Ancient philosophy within a global purview: from historiography to first-order philosophical interpretation
Lea Cantor (University of Cambridge)
Abstract
In this talk, I argue that widespread misconceptions about the early history of philosophy hamper engagement with ancient philosophy within a global purview. I focus on two specific and consequential cases, which are foundational texts in ancient Greek and classical Chinese philosophy, respectively: the fragments of the ‘Presocratic’ thinker Parmenides, and the classical Chinese text Zhuangzi, named after its legendary author. I argue that the roles we see ascribed or denied to these thinkers in macro-narratives about the history of philosophy distort the ways in which we read and interpret their respective philosophical projects.
Parmenides is a figure generally regarded as the rationalist par excellence of ‘Western Philosophy’, and indeed of philosophy tout court (the two categories being often perceived as interchangeable). The more this narrative gets repeated, the greater the urge to read Parmenides as a thinker bent on unreservedly vindicating the power of human reasoning. My proposal is that the ossified view of Parmenides as a triumphalist rationalist misses the true depth of his reflections on the possibilities of human knowledge. I suggest that there are exegetical and philosophical reasons to doubt that Parmenides displayed unmitigated epistemological optimism as to humans’ potential to achieve knowledge of reality.
Unlike Parmenides, Zhuangzi has long been marginalized from the purview of ancient philosophy – despite exercising an immense influence on Chinese intellectual history, literature, and culture for the better part of two millennia. Daoist thinkers like Zhuangzi have been branded irrational, illogical, mystical, nihilistic, unreasoned –even unphilosophical– for as long as the Greeks have been championed as the initiators and figureheads of philosophical rationality. As a result, scholars have been slow to recognize Zhuangzi’s sophisticated philosophical reflections in the realm of metaphysics and epistemology; including, inter alia, on the issue whether monism is a coherent and/or defensible view to hold. I argue that revisiting Parmenides’ and Zhuangzi’s philosophies dialogically, with a critical eye to metaphilosophical and historiographical work relating to the ancient world, leads to substantial rethinking of their respective philosophies.
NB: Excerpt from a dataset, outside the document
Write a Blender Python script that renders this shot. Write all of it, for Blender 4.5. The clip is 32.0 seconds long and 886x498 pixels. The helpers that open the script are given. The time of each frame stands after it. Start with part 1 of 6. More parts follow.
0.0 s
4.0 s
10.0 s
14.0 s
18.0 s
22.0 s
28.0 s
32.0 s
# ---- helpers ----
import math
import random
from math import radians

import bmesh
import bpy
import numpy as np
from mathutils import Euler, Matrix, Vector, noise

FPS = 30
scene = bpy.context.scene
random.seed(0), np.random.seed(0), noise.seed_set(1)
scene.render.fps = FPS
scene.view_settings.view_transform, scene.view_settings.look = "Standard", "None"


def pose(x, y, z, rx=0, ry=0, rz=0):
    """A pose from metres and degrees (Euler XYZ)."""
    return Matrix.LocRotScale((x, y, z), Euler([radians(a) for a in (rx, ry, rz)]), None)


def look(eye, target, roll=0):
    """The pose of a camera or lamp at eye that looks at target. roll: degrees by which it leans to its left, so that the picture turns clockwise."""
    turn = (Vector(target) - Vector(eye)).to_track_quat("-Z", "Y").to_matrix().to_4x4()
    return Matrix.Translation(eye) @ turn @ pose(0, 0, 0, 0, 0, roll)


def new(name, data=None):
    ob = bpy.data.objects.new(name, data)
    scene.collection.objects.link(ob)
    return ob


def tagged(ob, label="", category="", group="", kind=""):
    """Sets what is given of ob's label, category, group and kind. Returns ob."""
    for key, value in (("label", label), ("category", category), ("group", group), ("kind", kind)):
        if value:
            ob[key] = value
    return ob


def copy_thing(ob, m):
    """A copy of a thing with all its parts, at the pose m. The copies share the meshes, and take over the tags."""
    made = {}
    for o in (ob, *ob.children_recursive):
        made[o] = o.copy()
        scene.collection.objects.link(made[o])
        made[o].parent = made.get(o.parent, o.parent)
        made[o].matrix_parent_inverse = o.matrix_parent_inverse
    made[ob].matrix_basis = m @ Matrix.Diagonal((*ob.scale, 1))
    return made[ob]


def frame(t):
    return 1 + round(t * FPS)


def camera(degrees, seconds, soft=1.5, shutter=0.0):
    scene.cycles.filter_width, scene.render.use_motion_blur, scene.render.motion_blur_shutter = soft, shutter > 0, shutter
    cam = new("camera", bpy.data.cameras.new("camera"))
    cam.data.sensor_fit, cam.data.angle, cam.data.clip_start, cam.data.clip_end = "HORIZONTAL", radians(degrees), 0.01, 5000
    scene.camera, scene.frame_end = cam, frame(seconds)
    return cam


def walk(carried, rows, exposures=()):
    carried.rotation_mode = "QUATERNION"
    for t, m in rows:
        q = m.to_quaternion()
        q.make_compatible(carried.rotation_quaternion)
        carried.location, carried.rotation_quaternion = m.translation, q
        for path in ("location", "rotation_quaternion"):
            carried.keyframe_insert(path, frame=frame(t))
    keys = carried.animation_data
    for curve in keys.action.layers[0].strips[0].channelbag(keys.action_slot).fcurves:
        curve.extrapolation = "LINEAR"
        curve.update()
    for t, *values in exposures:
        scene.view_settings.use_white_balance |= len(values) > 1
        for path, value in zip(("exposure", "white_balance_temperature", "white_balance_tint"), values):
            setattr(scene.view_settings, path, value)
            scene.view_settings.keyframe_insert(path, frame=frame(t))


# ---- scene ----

Lea Cantor is a Research Fellow in philosophy at Peterhouse, University of Cambridge. She recently completed her doctorate in philosophy at the University of Oxford. Her thesis focused on the impact of broad historiographical narratives in the history of philosophy on issues in philosophical interpretation of early Greek philosophy and classical Chinese philosophy. Lea recently published “Thales – the ‘first philosopher’? A troubled chapter in the historiography of philosophy” in the British Journal for the History of Philosophy (BJHP 30.5, 2022: 727-750), which was awarded the BJHP Beaney Prize (2022) for the best contribution to widening the canon.